Noise Reduction and Clutter Suppression in Microwave Imaging and Detection

Abstract

Commercial concealed weapon detection systems are large and expensive and are not suitable to be used as a portable system. Currently, new methods of concealed weapon detection are being developed to build small and compact systems. One such method is based upon the natural resonances of objects; however, no such system has made it to the market due to the low quality of the signals used in the detection algorithms. In this thesis, a prototype concealed weapon detection system is developed and tested for operation in a cluttered environment.

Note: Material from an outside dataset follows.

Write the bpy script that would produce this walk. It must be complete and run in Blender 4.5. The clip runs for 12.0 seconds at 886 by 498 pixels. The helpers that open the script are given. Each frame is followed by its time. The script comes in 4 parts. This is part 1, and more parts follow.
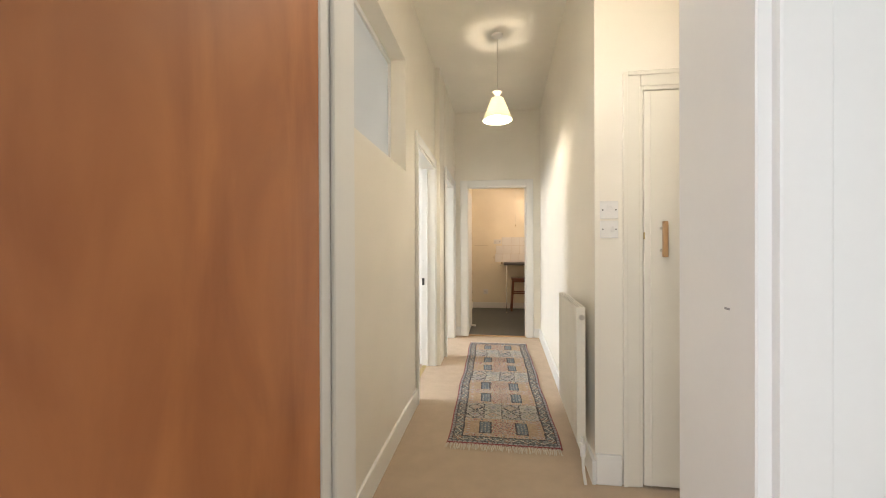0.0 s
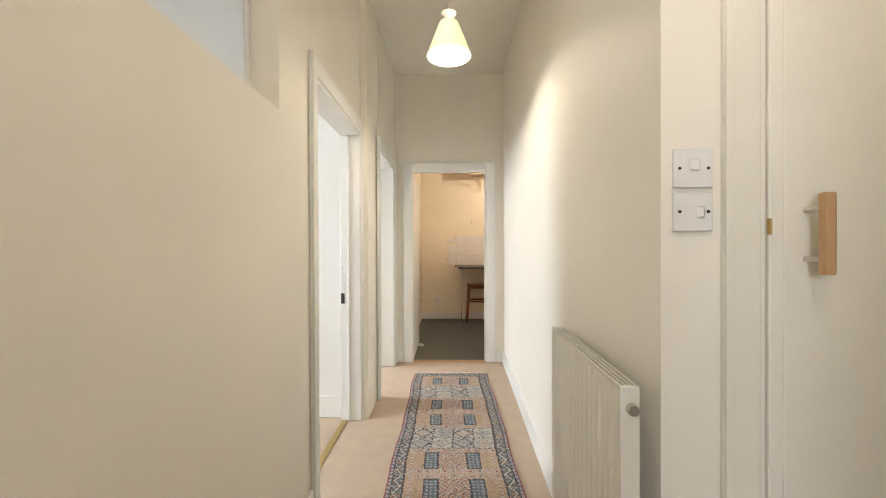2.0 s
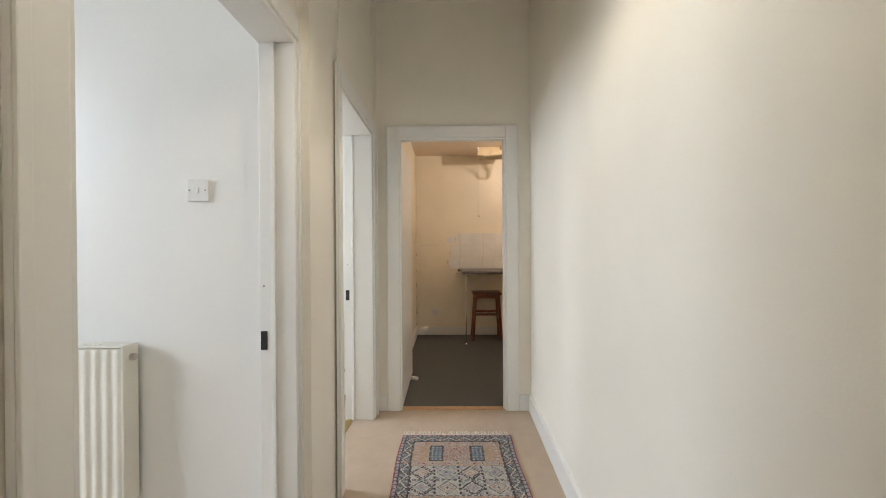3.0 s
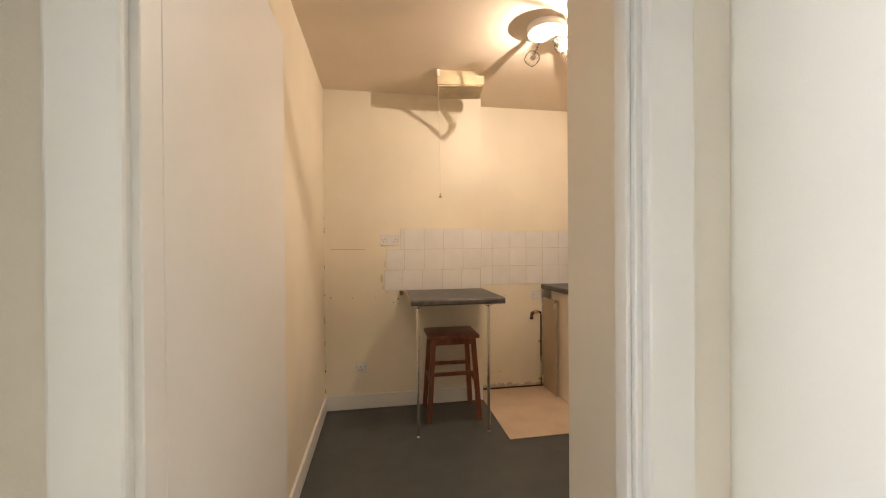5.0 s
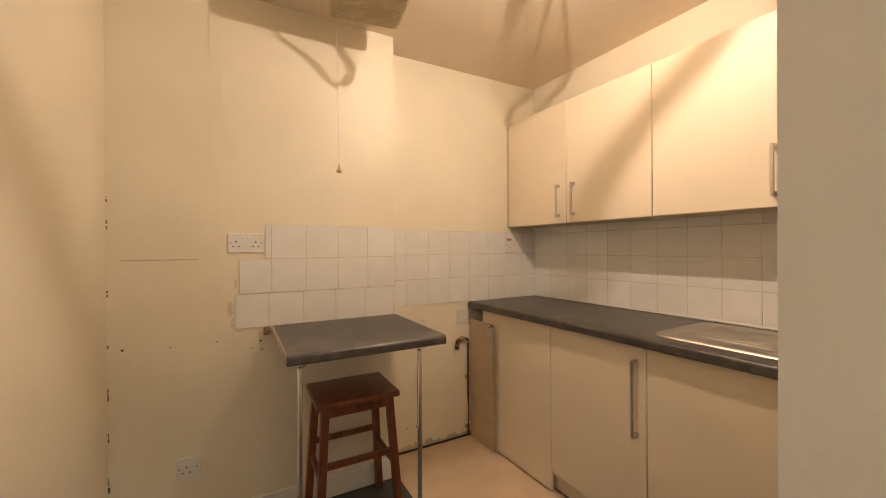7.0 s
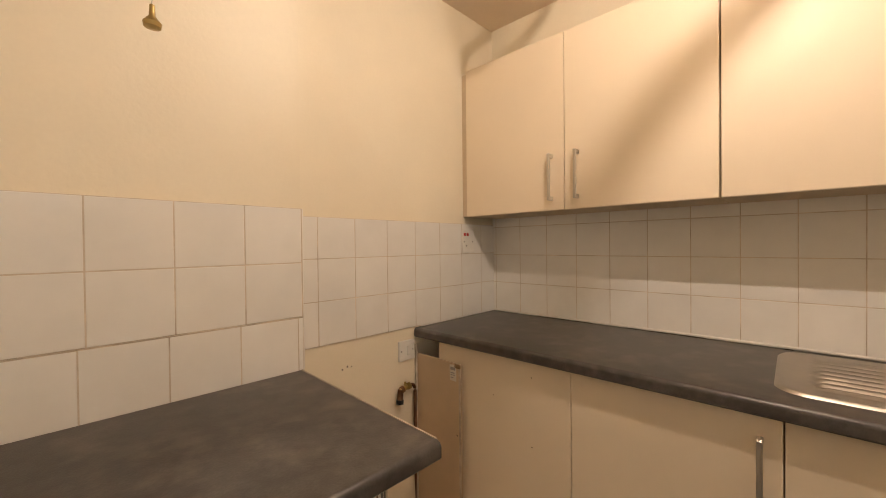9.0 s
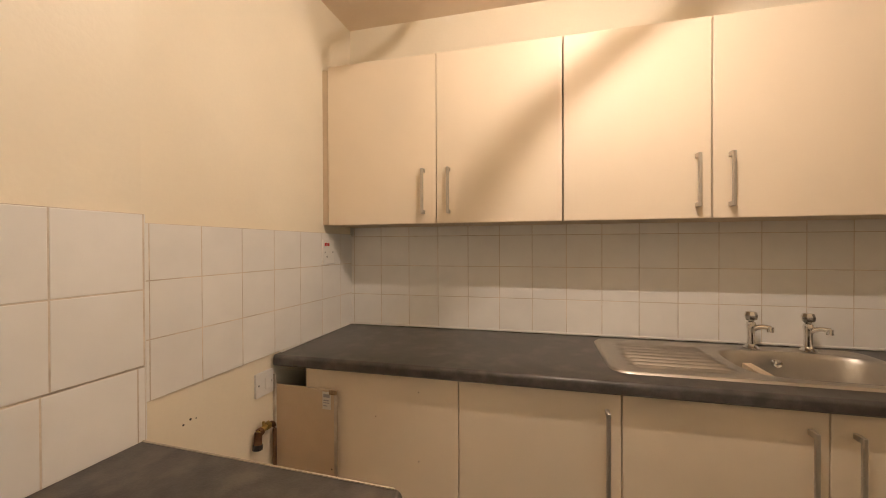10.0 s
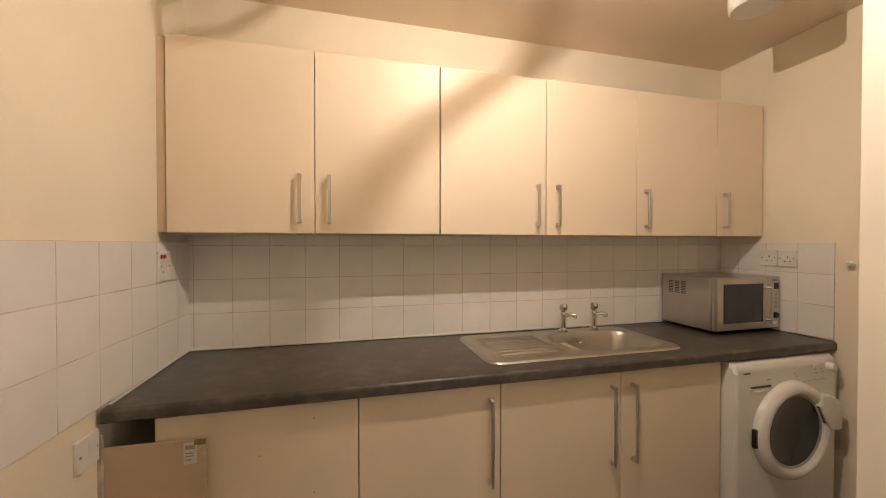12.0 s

This system utilizes the late-time portion of a radar return to extract the resonance information of an unknown target. After proper signal processing and clutter suppression, the signals are classified to determine if the object is a threat. Multiple measurements with frequency-sweep and time-domain systems are used to verify the algorithm. Microwave tissue imaging techniques aim to reconstruct the internal dielectric distribution of the tissue and rely on the dielectric contrast between healthy and malignant tissues. This contrast has been shown to be weak, and therefore, the signals are easily susceptible to noise. This thesis proposes and validates a method for signal-to-noise ratio analysis of complex S-parameter data sets that are used for microwave imaging. A study of de-noising and artifact reduction techniques for microwave holographic imaging is also presented.